Revenue eyes online vendors

Revenue eyes online vendors

The Revenue Department has started to send notification letters to online merchants that have income at the threshold of personal income tax liability.

The objective is to integrate these people into the tax base, said director-general Ekniti Nitithanprapas.

The response from online merchants who have received the notification letters has been mostly positive, said Mr Ekniti.

The Revenue Department’s tax base saw an increase of 140,000-150,000 taxpayers in fiscal 2020, ending on Sept 30.

The tax base for personal income tax has 11.3 million taxpayers in total.

The department wants to pull in as many people involved with online businesses to the tax base as possible, he said.

For e-commerce business in 2020, growth is expected at around 35% year-on-year for a value of 220 billion baht, said the department.

“We believe online merchants want to be included in the tax system, and we have to make the system easier and more convenient for them,” said Mr Ekniti.

If these entrepreneurs integrate into the tax system, it would enhance their growth opportunities more than if they remained outside the system, he said.

The department’s objective is not based on the amount of tax money collected from e-commerce, but rather the number of online entrepreneurs integrated into the tax system, said Mr Ekniti.

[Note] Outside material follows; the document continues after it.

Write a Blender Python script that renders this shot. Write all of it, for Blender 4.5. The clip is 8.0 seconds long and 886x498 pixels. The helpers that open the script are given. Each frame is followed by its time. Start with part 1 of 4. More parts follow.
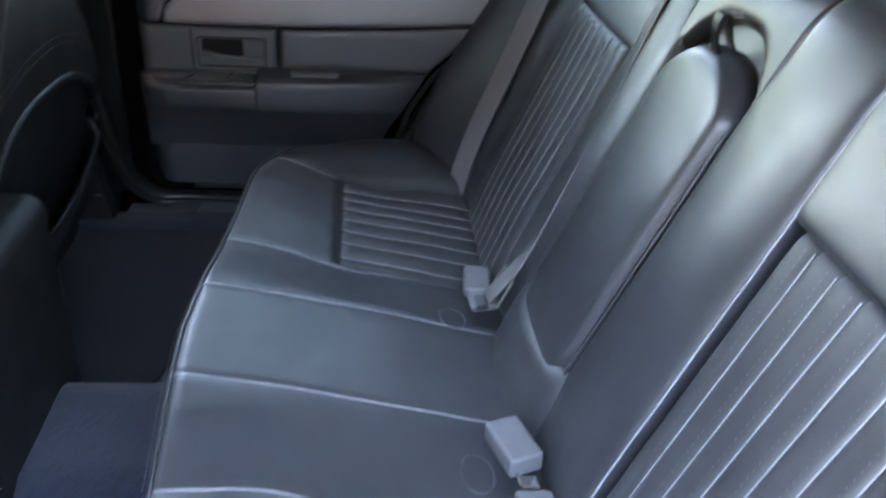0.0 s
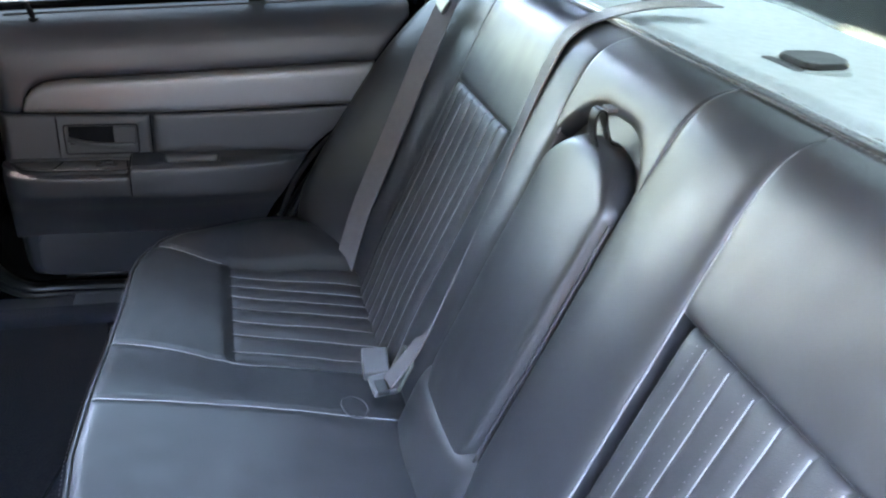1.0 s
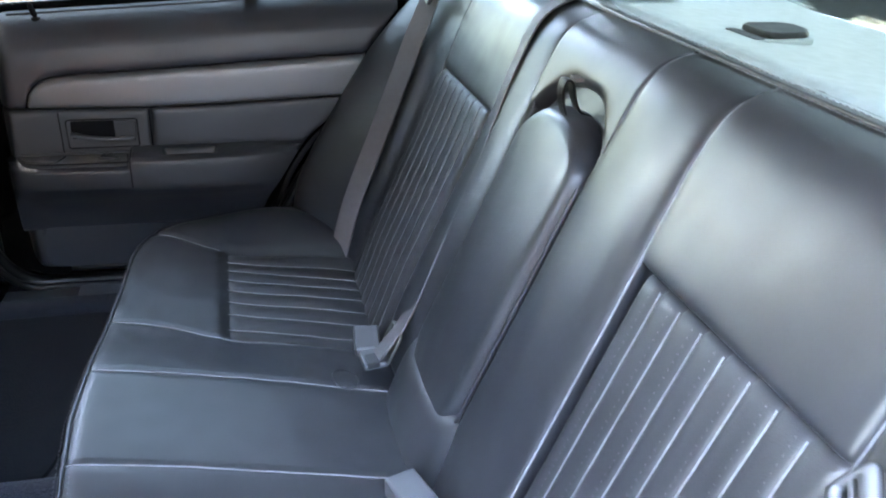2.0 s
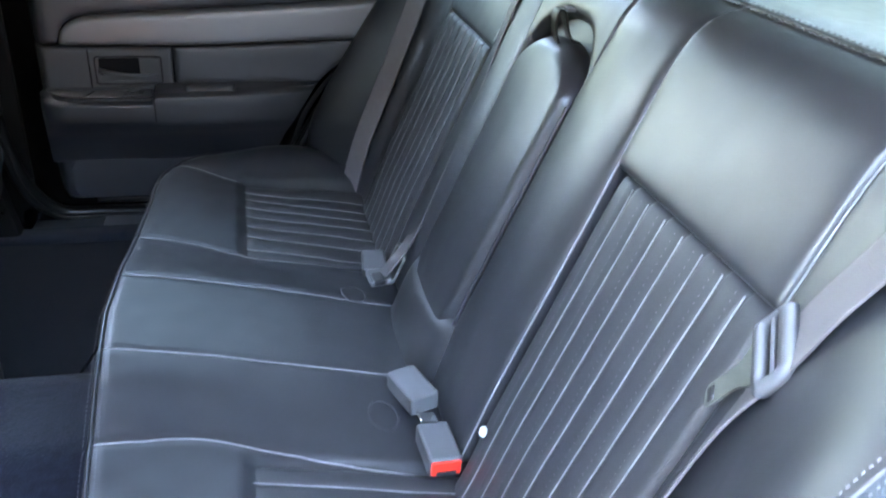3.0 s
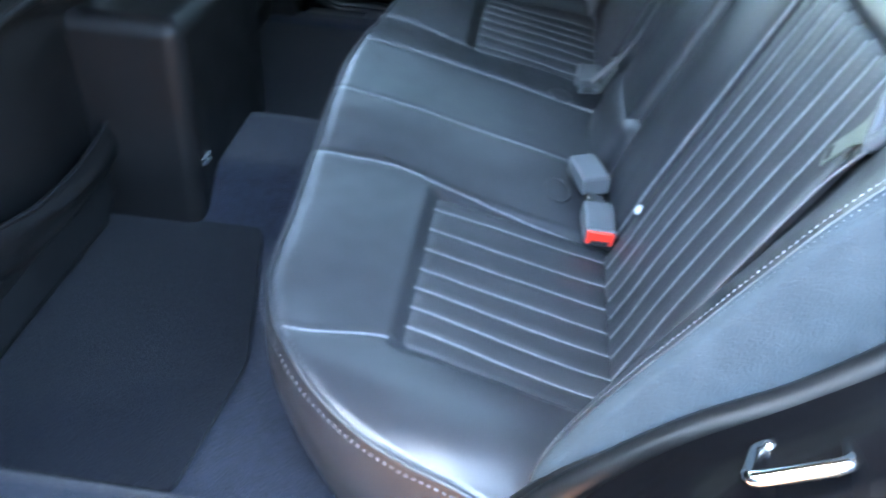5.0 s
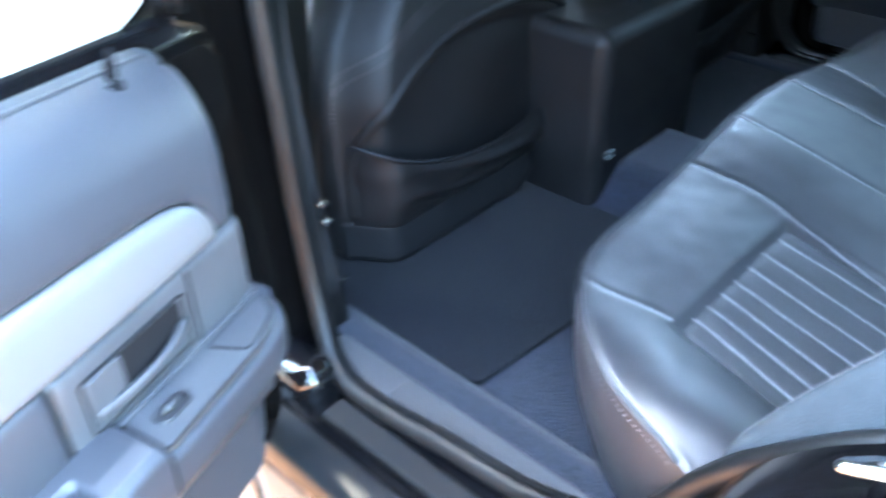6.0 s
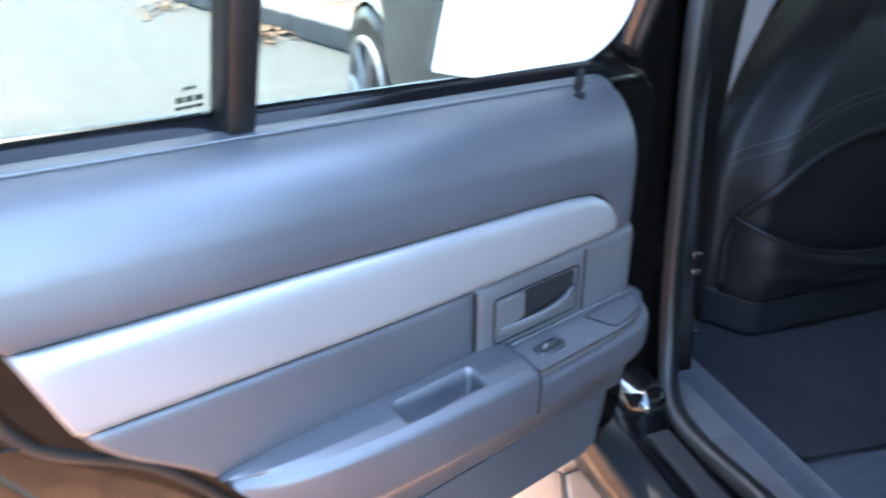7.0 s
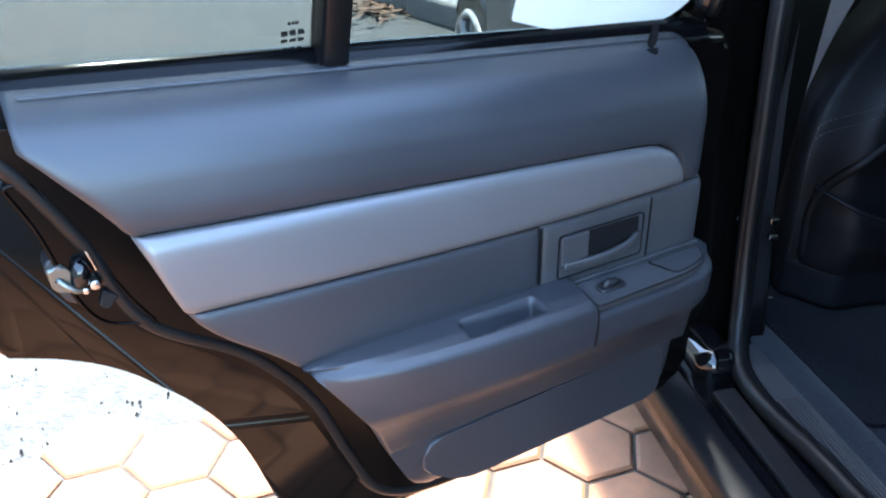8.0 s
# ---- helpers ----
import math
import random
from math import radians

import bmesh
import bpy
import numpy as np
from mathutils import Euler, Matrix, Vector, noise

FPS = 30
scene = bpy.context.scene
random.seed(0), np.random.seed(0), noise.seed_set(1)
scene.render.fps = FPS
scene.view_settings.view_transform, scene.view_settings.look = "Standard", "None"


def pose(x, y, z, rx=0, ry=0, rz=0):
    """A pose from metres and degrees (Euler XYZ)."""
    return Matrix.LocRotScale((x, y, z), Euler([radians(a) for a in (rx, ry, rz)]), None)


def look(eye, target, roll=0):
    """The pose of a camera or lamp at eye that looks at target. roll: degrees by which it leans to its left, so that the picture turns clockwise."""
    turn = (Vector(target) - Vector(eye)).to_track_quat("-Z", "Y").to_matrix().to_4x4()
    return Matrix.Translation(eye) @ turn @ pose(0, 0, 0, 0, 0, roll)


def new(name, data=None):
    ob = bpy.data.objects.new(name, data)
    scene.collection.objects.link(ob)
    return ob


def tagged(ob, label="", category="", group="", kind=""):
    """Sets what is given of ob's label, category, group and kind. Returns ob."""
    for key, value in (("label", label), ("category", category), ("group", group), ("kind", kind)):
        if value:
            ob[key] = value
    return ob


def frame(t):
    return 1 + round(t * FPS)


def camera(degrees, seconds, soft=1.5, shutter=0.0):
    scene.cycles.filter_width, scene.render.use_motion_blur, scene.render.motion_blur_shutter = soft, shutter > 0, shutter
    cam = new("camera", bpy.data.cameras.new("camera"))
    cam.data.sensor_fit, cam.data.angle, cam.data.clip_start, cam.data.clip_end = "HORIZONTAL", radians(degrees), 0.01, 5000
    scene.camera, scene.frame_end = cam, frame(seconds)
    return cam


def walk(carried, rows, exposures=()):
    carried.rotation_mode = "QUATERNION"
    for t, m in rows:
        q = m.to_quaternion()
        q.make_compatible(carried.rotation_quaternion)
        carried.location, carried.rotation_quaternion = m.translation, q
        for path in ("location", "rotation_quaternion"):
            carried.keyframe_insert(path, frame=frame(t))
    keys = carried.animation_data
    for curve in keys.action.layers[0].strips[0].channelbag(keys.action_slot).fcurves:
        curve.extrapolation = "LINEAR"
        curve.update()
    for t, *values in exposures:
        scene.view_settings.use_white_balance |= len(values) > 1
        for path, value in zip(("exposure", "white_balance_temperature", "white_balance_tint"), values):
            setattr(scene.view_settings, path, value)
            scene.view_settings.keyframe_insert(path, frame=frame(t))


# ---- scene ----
cam = camera(56.85, 8.0, soft=2.0, shutter=0.5)
PATH = [
    (0.0, (0.210, 0.079, 1.161), (0.414, 1.802, 0.167), 3.67),
    (0.5, (0.189, 0.133, 1.208), (0.597, 1.840, 0.250), 4.28),
    (1.0, (0.189, 0.114, 1.225), (0.683, 1.831, 0.328), 4.09),
    (1.2, (0.183, 0.099, 1.236), (0.693, 1.816, 0.345), 3.73),
    (2.3, (0.223, 0.002, 1.189), (0.680, 1.744, 0.318), 2.30),
    (2.5, (0.194, -0.031, 1.199), (0.682, 1.689, 0.302), 2.98),
    (3.0, (0.200, -0.087, 1.171), (0.639, 1.628, 0.240), 3.32),
    (3.5, (0.201, -0.136, 1.156), (0.588, 1.557, 0.163), 3.62),
    (4.0, (0.187, -0.198, 1.131), (0.536, 1.482, 0.102), 5.27),
    (4.2, (0.192, -0.216, 1.123), (0.507, 1.447, 0.057), 5.43),
    (5.3, (0.327, -0.307, 1.114), (-0.086, 1.216, -0.115), 2.93),
    (5.5, (0.372, -0.322, 1.120), (-0.258, 1.134, -0.099), 1.70),
    (6.0, (0.506, -0.397, 1.162), (-0.627, 0.782, 0.011), -1.28),
    (6.5, (0.583, -0.546, 1.144), (-0.895, 0.390, 0.173), -0.30),
    (7.0, (0.662, -0.554, 1.149), (-1.023, 0.017, 0.235), -0.10),
    (7.5, (0.753, -0.546, 1.146), (-1.008, -0.223, 0.254), -0.35),
    (8.0, (0.770, -0.547, 1.134), (-0.965, -0.223, 0.194), -0.72),
]
EXPOSURES = [(0, 6.75, 7750, 11), (1.0, 7.05, 7750, 11), (2.5, 6.75, 7650, 10), (4.2, 6.6, 6850, 4), (5.5, 6.5, 6650, -3), (6.0, 6.75, 6650, 0), (6.5, 6.2, 6700, 3), (7.0, 5.55, 6550, 5), (7.5, 4.9, 6300, 4), (8, 4.25, 6200, 4)]
walk(cam, [(t, look(eye, target, roll)) for t, eye, target, roll in PATH], EXPOSURES)

# ---- light: open sky, hazy sun from ahead of the car ----
SUN_EL, SUN_AZ = radians(66), radians(-80)      # azimuth measured from +y towards +x
world = bpy.data.worlds.new("sky")
scene.world = world
world.use_nodes = True
wn, wl = world.node_tree.nodes, world.node_tree.links
sky = wn.new("ShaderNodeTexSky")
sky.sky_type = "NISHITA"
sky.sun_disc = False
sky.sun_elevation, sky.sun_rotation = SUN_EL, SUN_AZ
wn["Background"].inputs["Strength"].default_value = 0.15
wl.new(sky.outputs[0], wn["Background"].inputs[0])
sun_data = bpy.data.lights.new("sun", "SUN")
sun_data.energy, sun_data.angle, sun_data.color = 2.1, radians(3), (1.0, 0.95, 0.88)
sun = new("sun", sun_data)
sun_from = Vector((math.sin(SUN_AZ) * math.cos(SUN_EL), math.cos(SUN_AZ) * math.cos(SUN_EL), math.sin(SUN_EL)))
sun.matrix_world = look(sun_from * 20, (0, 0, 0))


# ---- materials ----
def material(name, colour, rough=0.5, metal=0.0, grain=0.0, grain_size=0.002, vary=0.15, vary_size=0.08,
             spec=0.5, coat=0.0, bump_kind="NOISE", sheen=0.0, rough_vary=0.08):
    """A principled material with blotches at one scale and a bump grain at another (sizes in metres)."""
    m = bpy.data.materials.new(name)
    m.use_nodes = True
    n, l = m.node_tree.nodes, m.node_tree.links
    b = n["Principled BSDF"]
    b.inputs["Metallic"].default_value = metal
    b.inputs["Specular IOR Level"].default_value = spec
    b.inputs["Coat Weight"].default_value = coat
    b.inputs["Sheen Weight"].default_value = sheen
    co = n.new("ShaderNodeTexCoord")
    big = n.new("ShaderNodeTexNoise")
    big.inputs["Scale"].default_value = 1 / vary_size
    big.inputs["Detail"].default_value = 5
    l.new(co.outputs["Object"], big.inputs["Vector"])
    ramp = n.new("ShaderNodeMapRange")
    ramp.inputs[1].default_value, ramp.inputs[2].default_value = 0.3, 0.7
    ramp.inputs[3].default_value, ramp.inputs[4].default_value = 1 - vary, 1 + vary
    l.new(big.outputs[0], ramp.inputs[0])
    mul = n.new("ShaderNodeVectorMath")
    mul.operation = "SCALE"
    mul.inputs[0].default_value = colour
    l.new(ramp.outputs[0], mul.inputs["Scale"])
    l.new(mul.outputs[0], b.inputs["Base Color"])
    rr = n.new("ShaderNodeMapRange")
    rr.inputs[1].default_value, rr.inputs[2].default_value = 0.3, 0.7
    rr.inputs[3].default_value, rr.inputs[4].default_value = max(0.02, rough - rough_vary), min(1, rough + rough_vary)
    l.new(big.outputs[0], rr.inputs[0])
    l.new(rr.outputs[0], b.inputs["Roughness"])
    if grain:
        if bump_kind == "VORONOI":
            fine = n.new("ShaderNodeTexVoronoi")
            fine.inputs["Scale"].default_value = 1 / grain_size
        else:
            fine = n.new("ShaderNodeTexNoise")
            fine.inputs["Scale"].default_value = 1 / grain_size
            fine.inputs["Detail"].default_value = 3
        l.new(co.outputs["Object"], fine.inputs["Vector"])
        bump = n.new("ShaderNodeBump")
        bump.inputs["Strength"].default_value = grain
        bump.inputs["Distance"].default_value = grain_size
        l.new(fine.outputs[0], bump.inputs["Height"])
        l.new(bump.outputs[0], b.inputs["Normal"])
    return m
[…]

He said tax evasion has become more difficult because the department’s internal system is connected with several organisations, meaning many transactions are visible.

Data analytics are used to assess the source and amount of income entrepreneurs make, said Mr Ekniti.

Regarding the drafting of the e-service tax bill, which is being deliberated in parliament, the law will help ensure fairness to all entrepreneurs in Thailand because overseas business operators, who offer services ranging from digital entertainment to logistics, will be liable to pay 7% value-added tax (VAT), he said.

The department classifies businesses operating on the digital platform into five groups: overseas e-commerce platforms; digital advertising platforms; digital sales agencies (such as online ticket sales); peer-to-peer services (such as ride-hailing and food delivery services); and businesses that provide downloading and uploading services for music and films.

Once the law takes effect, there will be an online system in place for VAT registration by overseas business operators, said Mr Ekniti.

The law is anticipated to come into effect during the middle of fiscal 2021, which ends next September.